Begin DATA EXCERPT

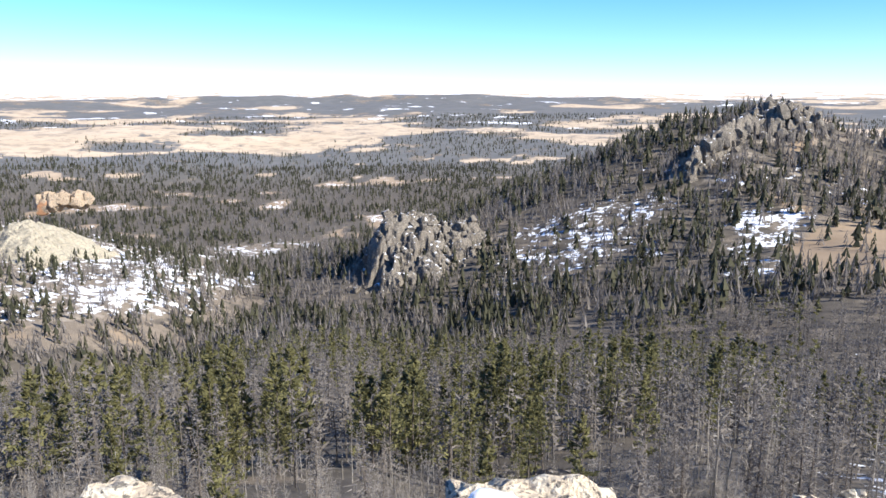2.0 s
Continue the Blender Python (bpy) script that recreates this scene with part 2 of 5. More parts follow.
def ground_material():
    """Earth, dry grass, woods' floor, stone and snow, laid by the cover of the ground; haze is tinted into the far
    woods.
    """
    m = Nodes("ground", 0.9, 0.15)
    snow, grass, woods = m.attribute("cover")
    far, stone, _ = m.attribute("zone")
    fine, mid, big = m.noise(0.25, 6), m.noise(6, 6), m.noise(60, 5)
    earth = m.mix(mid, (0.115, 0.093, 0.071), (0.24, 0.195, 0.150))
    earth = m.mix(m.math("MULTIPLY", fine, 0.5), earth, (0.27, 0.225, 0.17))
    crumbs = m.noise(0.045, 5, rough=0.7)
    earth = m.mix(m.math("MULTIPLY", m.ramp(crumbs, (0.50, 0.0), (0.56, 1.0)), 0.7), earth, (0.065, 0.05, 0.038))
    earth = m.mix(m.math("MULTIPLY", m.ramp(m.noise(0.07, 5, rough=0.7), (0.55, 0.0), (0.60, 1.0)), 0.6), earth, (0.42, 0.36, 0.27))
    straw = m.mix(m.noise(25, 6), (0.215, 0.155, 0.100), (0.36, 0.275, 0.185))
    straw = m.mix(m.math("MULTIPLY", m.noise(0.4, 5), 0.35), straw, (0.22, 0.15, 0.09))
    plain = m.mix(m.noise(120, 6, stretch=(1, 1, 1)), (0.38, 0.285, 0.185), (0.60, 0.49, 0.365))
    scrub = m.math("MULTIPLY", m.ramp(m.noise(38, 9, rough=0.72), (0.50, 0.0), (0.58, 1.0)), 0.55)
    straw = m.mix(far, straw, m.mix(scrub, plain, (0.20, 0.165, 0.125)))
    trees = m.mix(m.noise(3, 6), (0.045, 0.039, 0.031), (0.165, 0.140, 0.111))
    # far woods turn greyer and paler: aerial haze put into their colour
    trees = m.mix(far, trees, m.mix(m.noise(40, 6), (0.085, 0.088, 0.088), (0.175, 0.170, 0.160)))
    rock = m.mix(m.noise(2.5, 8), (0.17, 0.145, 0.115), (0.40, 0.34, 0.27))
    col = m.mix(m.ramp(m.math("ADD", stone, m.math("SUBTRACT", mid, 0.5)), (0.42, 0.0), (0.58, 1.0)), earth, rock)
    col = m.mix(m.ramp(m.math("ADD", grass, m.math("MULTIPLY", m.math("SUBTRACT", mid, 0.5), 0.7)), (0.40, 0.0), (0.60, 1.0)), col, straw)
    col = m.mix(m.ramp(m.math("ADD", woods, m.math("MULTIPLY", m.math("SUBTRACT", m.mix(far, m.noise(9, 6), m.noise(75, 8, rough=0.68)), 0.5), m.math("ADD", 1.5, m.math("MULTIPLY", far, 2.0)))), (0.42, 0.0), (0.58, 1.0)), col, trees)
    streak = m.noise(130, 7, rough=0.62)
    patch = m.math("ADD", m.math("MULTIPLY", m.noise(4.0, 8, rough=0.66), 0.62), m.math("MULTIPLY", m.noise(22, 5, stretch=(1, 1, 2)), 0.38))
    lie = m.math("ADD", snow, m.math("MULTIPLY", m.math("SUBTRACT", m.mix(far, patch, streak), 0.5), 2.4))
    white = m.ramp(lie, (0.60, 0.0), (0.66, 1.0))
    col = m.mix(white, col, m.mix(m.noise(3, 4), (0.80, 0.82, 0.86), (0.88, 0.89, 0.90)))
    m.bump(m.math("ADD", fine, m.math("MULTIPLY", mid, 3.0)), 0.6, 0.12)
    return m.done(col, 0.9)


def tree_material(name, dark, light, shade=(0.02, 0.02, 0.012), grain=0.7):
    """Needles or twigs: colour varied leaf by leaf and tree by tree."""
    m = Nodes(name, 0.75, 0.2)
    one = m.mix(m.island, dark, light)
    tint, _, _ = m.attribute("tint")
    whole = m.math("ADD", m.math("MULTIPLY", m.object, 0.5), m.math("MULTIPLY", tint, 0.5))
    col = m.mix(m.ramp(whole, (0.1, 0.0), (0.9, 0.75)), one, m.mix(0.5, light, shade))
    col = m.mix(m.math("MULTIPLY", m.noise(0.5, 4), grain * 0.4), col, shade)
    # thin needles and twigs let some light through
    soft, both = m.tree.nodes.new("ShaderNodeBsdfTranslucent"), m.tree.nodes.new("ShaderNodeMixShader")
    m.put(soft.inputs["Color"], col)
    both.inputs[0].default_value = 0.42
    m.put(both.inputs[1], m.bsdf.outputs[0])
    m.put(both.inputs[2], soft.outputs[0])
    m.put(m.tree.nodes["Material Output"].inputs[0], both.outputs[0])
    return m.done(col)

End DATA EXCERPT

EXERCISE GOAL: Leaving out the pictures, repeat the data above exactly.

COMPLETED TASK:
2.0 s
Continue the Blender Python (bpy) script that recreates this scene with part 2 of 5. More parts follow.
def ground_material():
    """Earth, dry grass, woods' floor, stone and snow, laid by the cover of the ground; haze is tinted into the far
    woods.
    """
    m = Nodes("ground", 0.9, 0.15)
    snow, grass, woods = m.attribute("cover")
    far, stone, _ = m.attribute("zone")
    fine, mid, big = m.noise(0.25, 6), m.noise(6, 6), m.noise(60, 5)
    earth = m.mix(mid, (0.115, 0.093, 0.071), (0.24, 0.195, 0.150))
    earth = m.mix(m.math("MULTIPLY", fine, 0.5), earth, (0.27, 0.225, 0.17))
    crumbs = m.noise(0.045, 5, rough=0.7)
    earth = m.mix(m.math("MULTIPLY", m.ramp(crumbs, (0.50, 0.0), (0.56, 1.0)), 0.7), earth, (0.065, 0.05, 0.038))
    earth = m.mix(m.math("MULTIPLY", m.ramp(m.noise(0.07, 5, rough=0.7), (0.55, 0.0), (0.60, 1.0)), 0.6), earth, (0.42, 0.36, 0.27))
    straw = m.mix(m.noise(25, 6), (0.215, 0.155, 0.100), (0.36, 0.275, 0.185))
    straw = m.mix(m.math("MULTIPLY", m.noise(0.4, 5), 0.35), straw, (0.22, 0.15, 0.09))
    plain = m.mix(m.noise(120, 6, stretch=(1, 1, 1)), (0.38, 0.285, 0.185), (0.60, 0.49, 0.365))
    scrub = m.math("MULTIPLY", m.ramp(m.noise(38, 9, rough=0.72), (0.50, 0.0), (0.58, 1.0)), 0.55)
    straw = m.mix(far, straw, m.mix(scrub, plain, (0.20, 0.165, 0.125)))
    trees = m.mix(m.noise(3, 6), (0.045, 0.039, 0.031), (0.165, 0.140, 0.111))
    # far woods turn greyer and paler: aerial haze put into their colour
    trees = m.mix(far, trees, m.mix(m.noise(40, 6), (0.085, 0.088, 0.088), (0.175, 0.170, 0.160)))
    rock = m.mix(m.noise(2.5, 8), (0.17, 0.145, 0.115), (0.40, 0.34, 0.27))
    col = m.mix(m.ramp(m.math("ADD", stone, m.math("SUBTRACT", mid, 0.5)), (0.42, 0.0), (0.58, 1.0)), earth, rock)
    col = m.mix(m.ramp(m.math("ADD", grass, m.math("MULTIPLY", m.math("SUBTRACT", mid, 0.5), 0.7)), (0.40, 0.0), (0.60, 1.0)), col, straw)
    col = m.mix(m.ramp(m.math("ADD", woods, m.math("MULTIPLY", m.math("SUBTRACT", m.mix(far, m.noise(9, 6), m.noise(75, 8, rough=0.68)), 0.5), m.math("ADD", 1.5, m.math("MULTIPLY", far, 2.0)))), (0.42, 0.0), (0.58, 1.0)), col, trees)
    streak = m.noise(130, 7, rough=0.62)
    patch = m.math("ADD", m.math("MULTIPLY", m.noise(4.0, 8, rough=0.66), 0.62), m.math("MULTIPLY", m.noise(22, 5, stretch=(1, 1, 2)), 0.38))
    lie = m.math("ADD", snow, m.math("MULTIPLY", m.math("SUBTRACT", m.mix(far, patch, streak), 0.5), 2.4))
    white = m.ramp(lie, (0.60, 0.0), (0.66, 1.0))
    col = m.mix(white, col, m.mix(m.noise(3, 4), (0.80, 0.82, 0.86), (0.88, 0.89, 0.90)))
    m.bump(m.math("ADD", fine, m.math("MULTIPLY", mid, 3.0)), 0.6, 0.12)
    return m.done(col, 0.9)


def tree_material(name, dark, light, shade=(0.02, 0.02, 0.012), grain=0.7):
    """Needles or twigs: colour varied leaf by leaf and tree by tree."""
    m = Nodes(name, 0.75, 0.2)
    one = m.mix(m.island, dark, light)
    tint, _, _ = m.attribute("tint")
    whole = m.math("ADD", m.math("MULTIPLY", m.object, 0.5), m.math("MULTIPLY", tint, 0.5))
    col = m.mix(m.ramp(whole, (0.1, 0.0), (0.9, 0.75)), one, m.mix(0.5, light, shade))
    col = m.mix(m.math("MULTIPLY", m.noise(0.5, 4), grain * 0.4), col, shade)
    # thin needles and twigs let some light through
    soft, both = m.tree.nodes.new("ShaderNodeBsdfTranslucent"), m.tree.nodes.new("ShaderNodeMixShader")
    m.put(soft.inputs["Color"], col)
    both.inputs[0].default_value = 0.42
    m.put(both.inputs[1], m.bsdf.outputs[0])
    m.put(both.inputs[2], soft.outputs[0])
    m.put(m.tree.nodes["Material Output"].inputs[0], both.outputs[0])
    return m.done(col)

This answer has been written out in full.